Timing in Strategy

Today the stock market reached new highs, but I choose to sell out my stocks, going into cash, last Wednesday, when the stock market was up in the morning. It was down that day and fell dramatically the next. I felt pretty good about my timing at the time, but today, the stock market is up strongly again. It will probably be up again tomorrow. Does this mean I made a bad decision on strategic timing? The simple answer is no. The most non-intuitive part of strategy is that it teaches that trends cannot continue in a straight line. They must reverse themselves at some point. A long term trend is defined by a series of reversals where one direction, the up or down, has predominance over time. A straight line is not a trend. It is a fad or a bubble. Sun Tzu teaches that all sustainable dynamic systems exist as a balance of complementary opposites. In markets, fear and greed are two sides of the same coin. The pressure of greed is balanced by the counter-pressure of fear. A system without such balances cannot sustain itself. It is a skyrocket: zooming in the air only to explode.

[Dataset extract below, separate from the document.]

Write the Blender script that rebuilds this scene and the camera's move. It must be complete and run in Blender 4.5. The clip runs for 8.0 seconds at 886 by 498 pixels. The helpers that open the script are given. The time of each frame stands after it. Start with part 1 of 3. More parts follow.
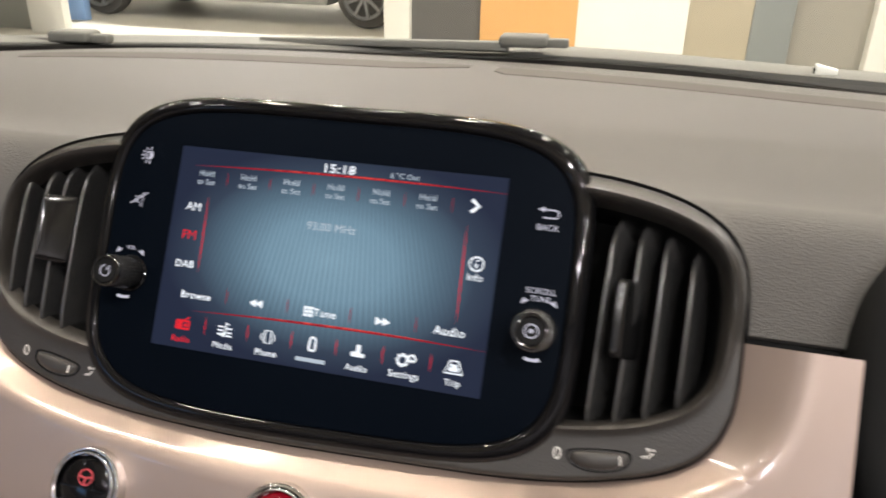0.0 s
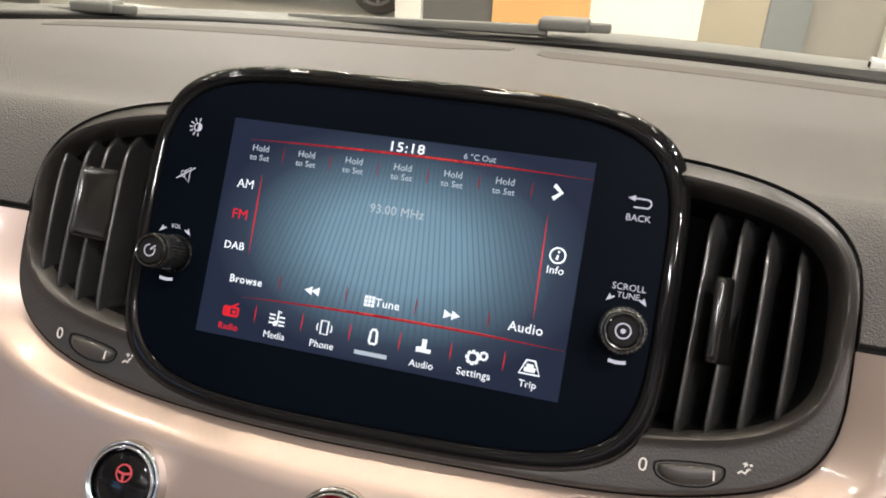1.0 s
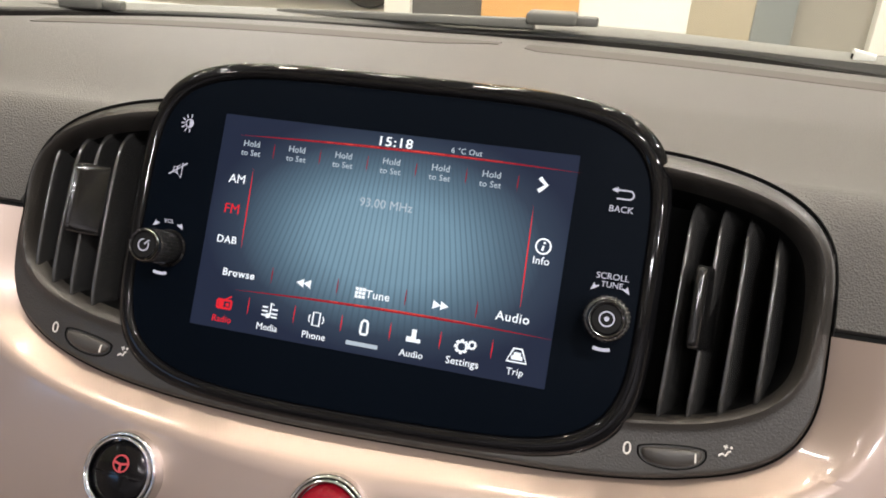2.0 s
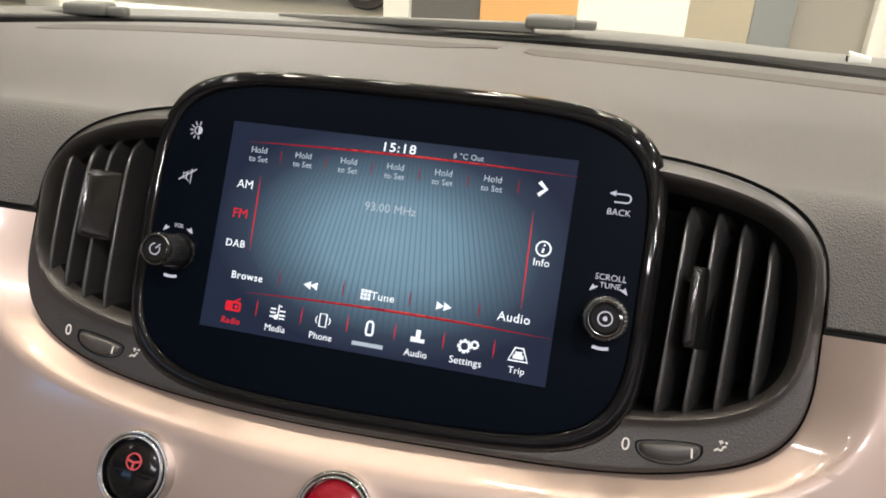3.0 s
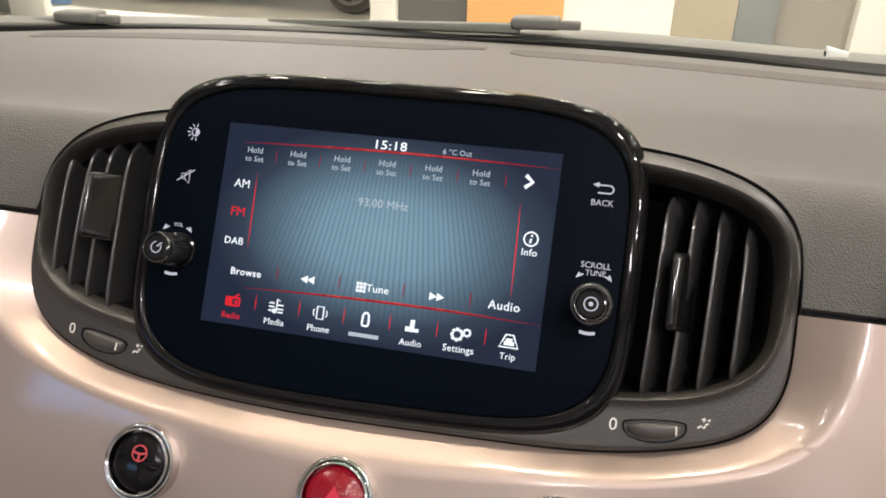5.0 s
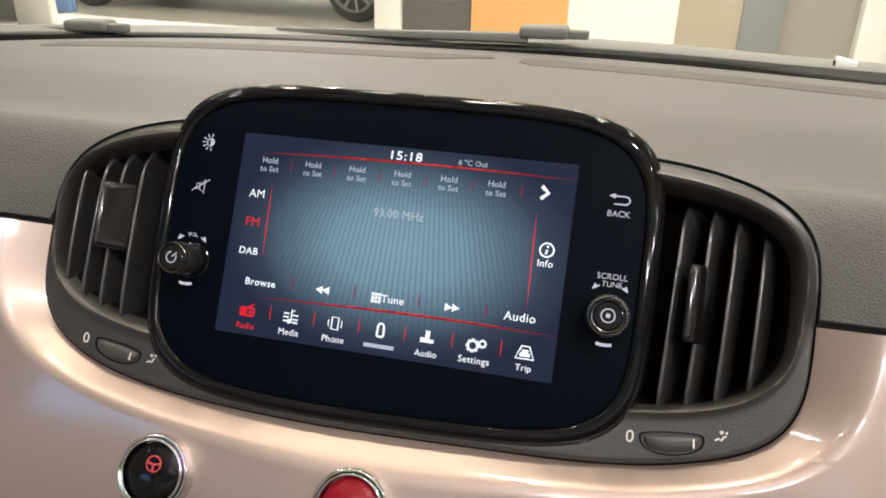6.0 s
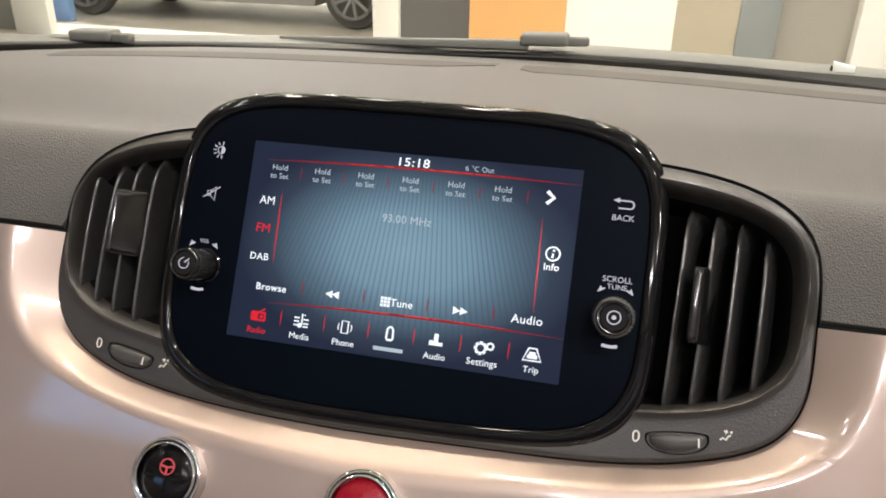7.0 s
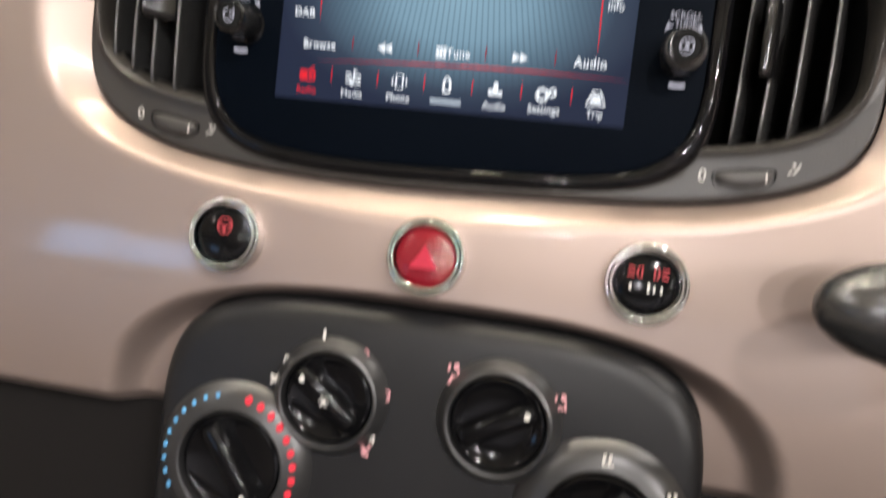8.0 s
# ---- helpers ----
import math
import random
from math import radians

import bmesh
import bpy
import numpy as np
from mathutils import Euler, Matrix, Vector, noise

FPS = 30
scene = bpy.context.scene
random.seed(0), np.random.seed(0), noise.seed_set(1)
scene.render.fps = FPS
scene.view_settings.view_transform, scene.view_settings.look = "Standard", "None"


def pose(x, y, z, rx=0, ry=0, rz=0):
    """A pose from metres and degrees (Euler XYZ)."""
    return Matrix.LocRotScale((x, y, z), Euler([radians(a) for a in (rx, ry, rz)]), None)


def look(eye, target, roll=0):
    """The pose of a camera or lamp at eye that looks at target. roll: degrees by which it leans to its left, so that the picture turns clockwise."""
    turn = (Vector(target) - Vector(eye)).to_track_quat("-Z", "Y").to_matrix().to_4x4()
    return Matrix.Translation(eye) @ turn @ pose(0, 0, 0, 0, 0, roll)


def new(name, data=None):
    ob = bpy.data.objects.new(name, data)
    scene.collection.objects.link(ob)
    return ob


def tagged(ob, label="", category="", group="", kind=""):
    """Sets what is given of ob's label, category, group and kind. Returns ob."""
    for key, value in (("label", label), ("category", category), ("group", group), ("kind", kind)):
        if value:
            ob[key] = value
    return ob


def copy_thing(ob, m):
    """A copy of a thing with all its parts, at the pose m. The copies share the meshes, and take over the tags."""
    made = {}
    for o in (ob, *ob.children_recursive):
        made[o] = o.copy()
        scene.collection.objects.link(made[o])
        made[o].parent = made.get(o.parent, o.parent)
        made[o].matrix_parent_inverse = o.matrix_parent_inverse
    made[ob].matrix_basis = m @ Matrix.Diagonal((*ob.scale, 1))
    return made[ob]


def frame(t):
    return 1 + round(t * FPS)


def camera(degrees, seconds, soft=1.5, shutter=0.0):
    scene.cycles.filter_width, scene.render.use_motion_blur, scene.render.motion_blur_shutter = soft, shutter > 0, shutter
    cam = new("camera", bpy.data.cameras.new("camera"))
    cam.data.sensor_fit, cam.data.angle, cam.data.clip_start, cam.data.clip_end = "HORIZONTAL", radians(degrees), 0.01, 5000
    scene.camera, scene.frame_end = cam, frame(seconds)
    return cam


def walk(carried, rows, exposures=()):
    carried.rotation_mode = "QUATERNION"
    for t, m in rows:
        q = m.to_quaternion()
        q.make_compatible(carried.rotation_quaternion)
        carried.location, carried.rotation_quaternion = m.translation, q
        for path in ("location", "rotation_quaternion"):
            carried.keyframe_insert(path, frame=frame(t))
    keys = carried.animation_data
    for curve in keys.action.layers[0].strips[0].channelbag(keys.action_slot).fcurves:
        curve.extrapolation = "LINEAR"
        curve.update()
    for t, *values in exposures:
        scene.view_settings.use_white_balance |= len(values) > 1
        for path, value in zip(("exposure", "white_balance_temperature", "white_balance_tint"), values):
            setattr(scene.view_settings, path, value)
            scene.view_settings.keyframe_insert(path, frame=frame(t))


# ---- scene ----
# The car's screen leans back by TILT degrees; its centre stands SCREEN_Z above the floor.
TILT, SCREEN_Z = 29.0, 0.96
FRAME = pose(0, 0, SCREEN_Z, -TILT, 0, 0)            # x right, y into the screen, z up along the screen
DASH = FRAME @ pose(0, 0, 0, 90, 0, 0)               # x right, y up along the screen, z out of it
cam = camera(62.0, 8.0, soft=1.8, shutter=0.5)
# seconds, place along the tilted axes, yaw, pitch, roll
ROWS = [
    (0.0, 0.1222, -0.3004, -0.0077, 13.10, 3.86, 8.05),
    (0.2, 0.1041, -0.2919, -0.0049, 13.57, 3.39, 8.62),
    (0.5, 0.0885, -0.2767, -0.0081, 14.10, 3.53, 9.52),
    (1.0, 0.0882, -0.2818, -0.0113, 13.05, 3.07, 9.79),
    (1.5, 0.0903, -0.2851, -0.0117, 12.45, 2.63, 9.50),
    (3.0, 0.0916, -0.2969, -0.0119, 12.34, 2.74, 8.97),
    (3.5, 0.0931, -0.3029, -0.0115, 12.28, 2.83, 8.77),
    (4.0, 0.0951, -0.3088, -0.0153, 12.20, 2.90, 8.50),
    (5.3, 0.0942, -0.3085, -0.0171, 11.67, 3.12, 7.73),
    (5.5, 0.0913, -0.3110, -0.0151, 11.83, 3.33, 7.72),
    (6.0, 0.0892, -0.3091, -0.0160, 12.02, 3.56, 7.94),
    (6.5, 0.0891, -0.3116, -0.0170, 12.25, 3.52, 7.93),
    (7.0, 0.0868, -0.3156, -0.0177, 12.01, 4.06, 7.61),
    (7.1, 0.0836, -0.3174, -0.0196, 11.53, 4.31, 7.47),
    (7.2, 0.0819, -0.3186, -0.0221, 11.37, 4.51, 7.37),
    (7.3, 0.0803, -0.3191, -0.0258, 11.35, 4.38, 7.24),
    (7.4, 0.0756, -0.3198, -0.0341, 11.00, 4.14, 7.15),
    (7.5, 0.0742, -0.3208, -0.0449, 11.30, 3.99, 7.19),
    (7.6, 0.0713, -0.3205, -0.0499, 11.31, 2.68, 7.04),
    (7.8, 0.0648, -0.3176, -0.0661, 10.29, -0.67, 6.83),
    (7.9, 0.0637, -0.3151, -0.0775, 10.19, -1.80, 6.74),
    (8.0, 0.0628, -0.3126, -0.0832, 10.06, -3.79, 6.50),
]
walk(cam, [(t, FRAME @ pose(x, y, z, 90 + pitch, 0, yaw) @ pose(0, 0, 0, 0, 0, roll)) for t, x, y, z, yaw, pitch, roll in ROWS],
     exposures=[(0.0, 0.06), (1.5, 0.09), (3.0, 0.04), (7.0, 0.02), (7.5, 0.08), (8.0, 0.24)])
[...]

Dynamic systems develop solid positions over time in a certain pattern. Greed builds up the position. Then fear knocks down all but its most solid elements. Then greed uses those elements as the foundation for a new building phase. Remember, uncontrollable chance, in the form of the key element of climate, is a part of every position. You cannot plan to win every move because chance plays a role. So you plan to lose as few moves as possible and win an advantage in the safest way possible. Someone not schooled in strategy looks that the recent trends in the market and thinks: this marketing will continue to go up. For a strategist, a continual trend in one direction makes a reversal seem more and more unavoidable. You feel the tension build toward a reversal. I have decided to stay out of the market until it comes. I may miss weeks or even months of upside, but consistent success comes from avoiding the downside. I have been consistently successful because I refuse to gamble.